Pero cabe defender otro régimen local en España. Un modelo que abra los ayuntamientos a la competencia y les haga responsables de sus decisiones, permitiéndoles prestar solo aquellos servicios que puedan financiar con los ingresos obtenidos por sus tributos reales de ejercicios pasados, sin incluir los impuestos y tasas procedentes de la gestión urbanística. La enajenación de parte de su patrimonio debería destinarse a saldar sus deudas. Esta opción no impediría que gran parte de los servicios se presten por empresas privadas que se encargarían de cobrar a sus clientes, bien como concesionarias o bien como competidoras. Estas reglas, respetuosas de su autonomía y de la elección de sus vecinos, paliarían los déficits y el endeudamiento que han alcanzado límites insoportables después del pinchazo de la burbuja inmobiliaria. En el caso de que los políticos locales impulsaran planes de incremento de gasto se verían obligados a trasladar inmediatamente el coste a los vecinos a través de los impuestos.
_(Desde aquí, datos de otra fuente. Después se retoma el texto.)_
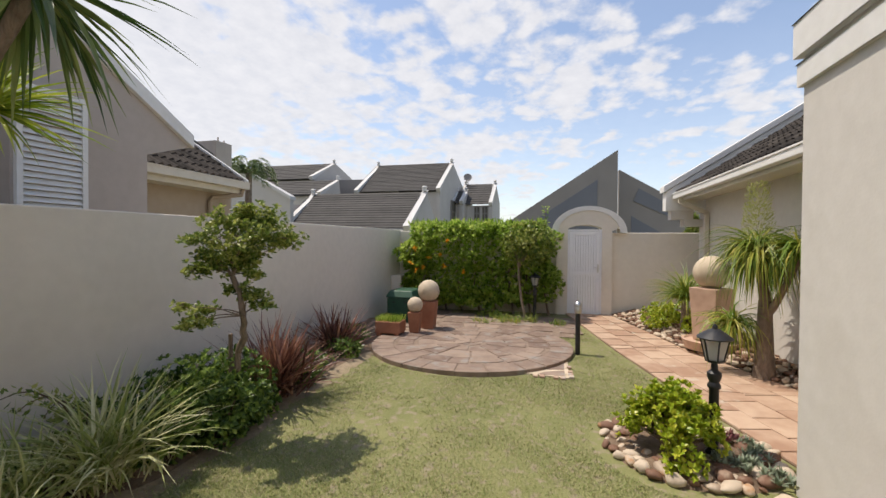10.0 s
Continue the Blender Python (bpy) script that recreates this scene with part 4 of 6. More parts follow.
    tagged(link("neighbour_gutter", bm, M["cream"]), "cream square gutter along the low wing", "gutter", kind="structure")
    bm = bmesh.new()
    x = 0.69
    beam(bm, (x, e - 0.06, 2.92), (x, e - 0.06, 2.74), 0.11, 0.10, (1, 0, 0))
    beam(bm, (x, e - 0.05, 2.74), (x, 5.16, 2.50), 0.085, 0.075, (1, 0, 0))
    beam(bm, (x, 5.18, 2.50), (x, 5.18, 0.3), 0.085, 0.075, (1, 0, 0))
    tagged(link("neighbour_downpipe", bm, M["cream"], bevel=0.004), "cream square downpipe with a swan neck", "downpipe", kind="structure")
    bm = bmesh.new()
    tube(bm, [(2.02, 5.18, 1.2), (2.02, 5.18, 2.48), (2.03, 5.17, 2.57), (2.07, 5.16, 2.62), (2.14, 5.16, 2.64), (2.30, 5.16, 2.64)], 0.030)
    tagged(link("drain_pipe", bm, M["black"], smooth=True), "bent black plastic pipe on the tan wall", "pipe")
    bm = bmesh.new()
    tube(bm, [(2.28, 5.19, 1.2), (2.28, 5.19, 2.60)], 0.014)
    tagged(link("conduit", bm, M["white"], smooth=True), "thin white conduit on the tan wall", "conduit")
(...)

Una cuestión diferente sería que, además, fruto de la decisión de sus habitantes de emigrar a otros municipios donde existan mejores condiciones para trabajar o invertir, la despoblación de muchos municipios conduzca a la agrupación voluntaria de ayuntamientos o, incluso, a abrir la posibilidad de constituir mancomunidades que compartan los sueldos de los funcionarios públicos asignados a más de un ayuntamiento, sin que cada uno ellos pierda su personalidad jurídica. En este caso, obviamente, debería reformarse la rígida legislación de los funcionarios y empleados públicos para permitir la amortización de aquellos puestos que no tengan garantizada su existencia en el presupuesto y la movilidad administrativa.